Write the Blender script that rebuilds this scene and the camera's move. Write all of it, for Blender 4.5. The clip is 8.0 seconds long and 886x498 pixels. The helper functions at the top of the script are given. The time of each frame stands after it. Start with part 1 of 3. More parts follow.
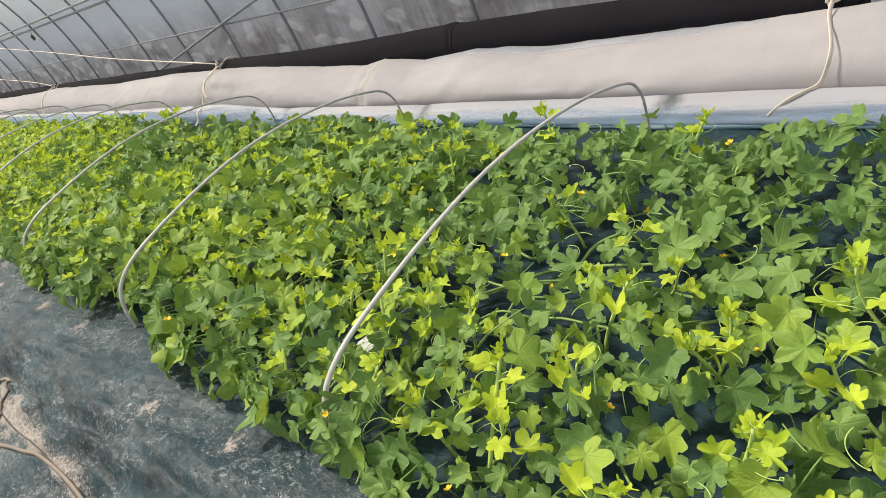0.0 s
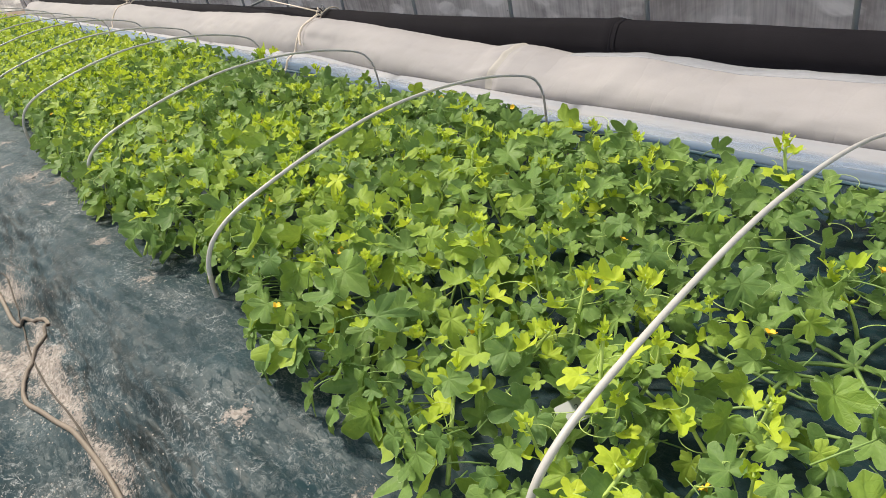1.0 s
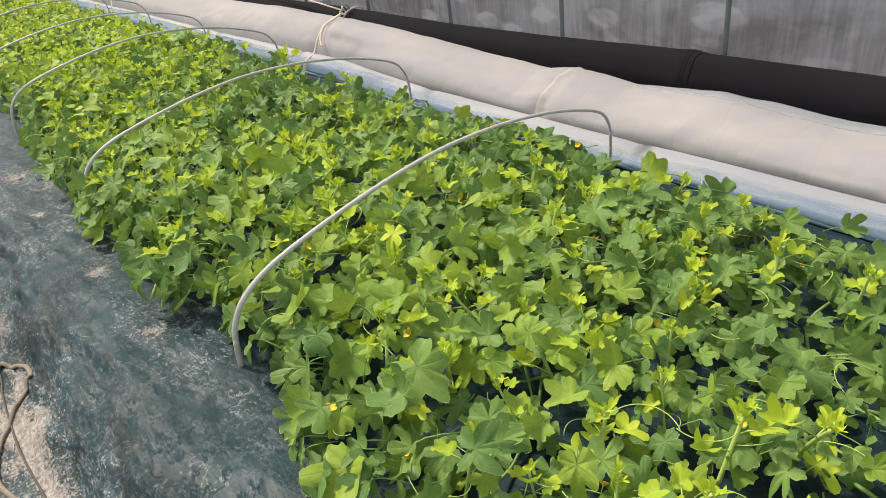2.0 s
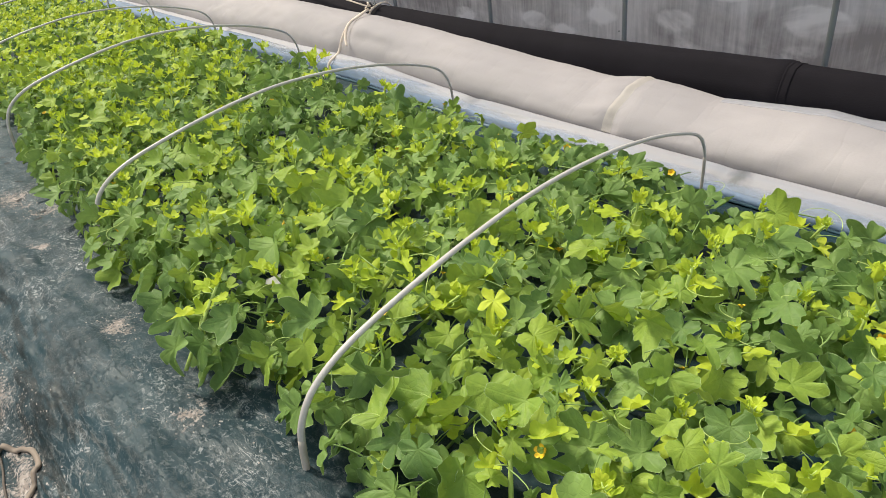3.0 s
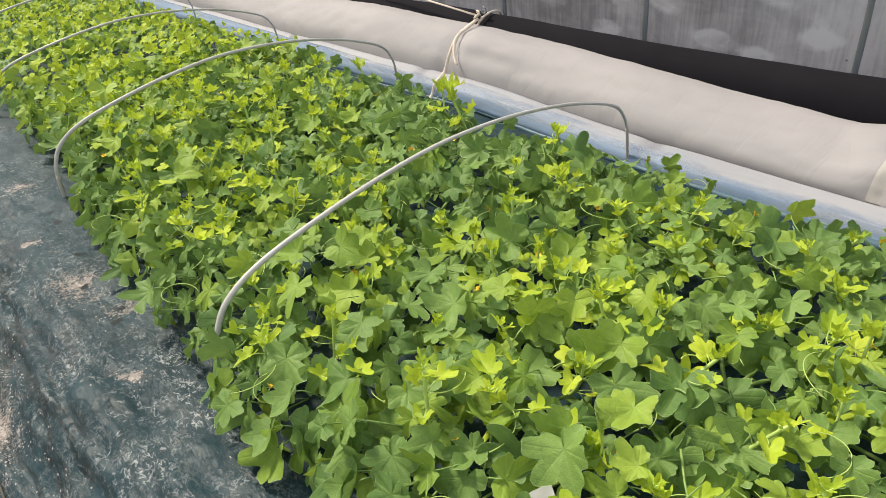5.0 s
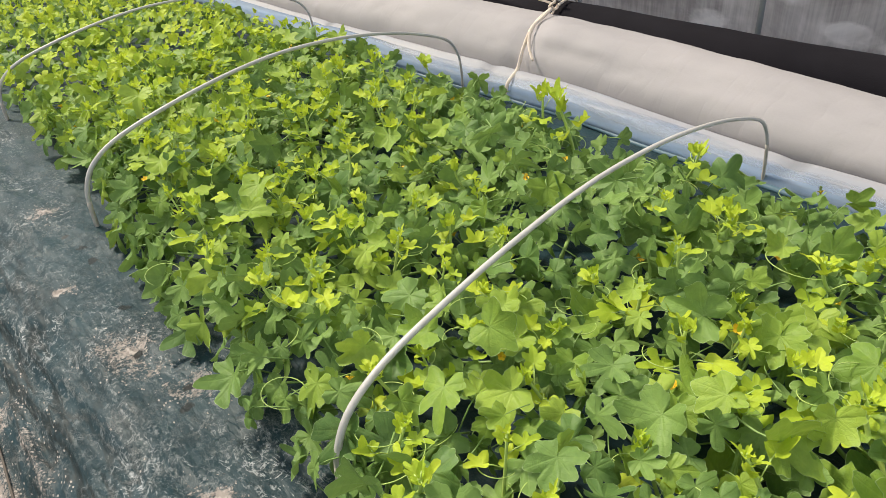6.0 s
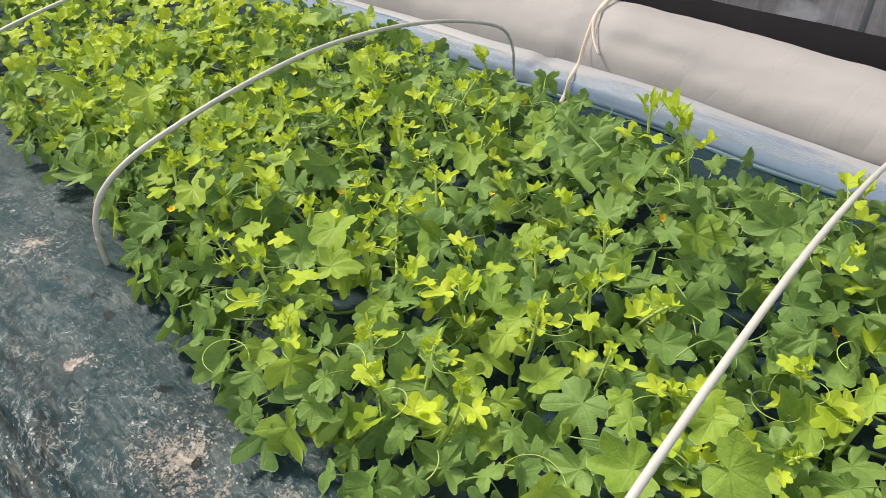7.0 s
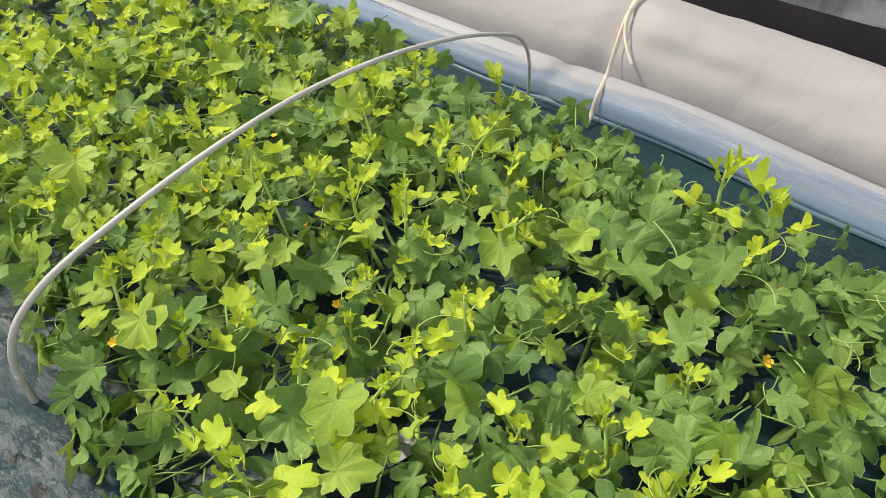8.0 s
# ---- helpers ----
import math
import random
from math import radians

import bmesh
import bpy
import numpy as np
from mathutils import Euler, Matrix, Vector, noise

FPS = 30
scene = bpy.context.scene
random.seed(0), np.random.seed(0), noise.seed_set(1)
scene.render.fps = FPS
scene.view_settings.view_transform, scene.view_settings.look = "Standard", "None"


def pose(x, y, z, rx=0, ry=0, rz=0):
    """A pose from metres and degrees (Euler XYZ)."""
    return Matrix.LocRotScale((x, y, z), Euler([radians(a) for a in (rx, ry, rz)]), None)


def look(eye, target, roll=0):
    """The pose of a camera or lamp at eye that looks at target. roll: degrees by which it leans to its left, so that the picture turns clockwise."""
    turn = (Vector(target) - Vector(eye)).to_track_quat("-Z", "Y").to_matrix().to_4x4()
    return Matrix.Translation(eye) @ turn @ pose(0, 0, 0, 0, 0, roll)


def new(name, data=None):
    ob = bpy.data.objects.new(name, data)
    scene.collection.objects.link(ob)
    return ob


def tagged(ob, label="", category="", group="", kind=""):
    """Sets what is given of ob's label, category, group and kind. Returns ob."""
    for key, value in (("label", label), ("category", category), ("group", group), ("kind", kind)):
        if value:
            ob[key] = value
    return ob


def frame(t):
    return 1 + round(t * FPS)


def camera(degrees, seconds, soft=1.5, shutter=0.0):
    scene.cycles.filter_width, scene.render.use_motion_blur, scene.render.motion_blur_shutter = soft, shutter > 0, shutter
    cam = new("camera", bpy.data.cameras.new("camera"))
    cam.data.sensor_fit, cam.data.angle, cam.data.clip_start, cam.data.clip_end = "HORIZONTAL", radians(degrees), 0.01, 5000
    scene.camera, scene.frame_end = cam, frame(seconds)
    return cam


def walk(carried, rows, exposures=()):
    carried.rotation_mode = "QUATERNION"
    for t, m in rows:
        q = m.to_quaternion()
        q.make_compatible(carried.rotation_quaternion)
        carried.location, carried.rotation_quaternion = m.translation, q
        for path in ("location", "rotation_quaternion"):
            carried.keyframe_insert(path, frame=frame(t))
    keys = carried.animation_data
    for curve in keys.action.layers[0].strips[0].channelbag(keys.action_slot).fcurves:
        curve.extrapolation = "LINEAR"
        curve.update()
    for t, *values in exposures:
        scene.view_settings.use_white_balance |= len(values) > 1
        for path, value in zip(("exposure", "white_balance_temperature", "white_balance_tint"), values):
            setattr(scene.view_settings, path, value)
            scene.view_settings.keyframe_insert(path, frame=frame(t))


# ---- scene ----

_Aim_
Which lines hold the word "exposures"? Copy all of them.

_The output_
def walk(carried, rows, exposures=()):
    for t, *values in exposures:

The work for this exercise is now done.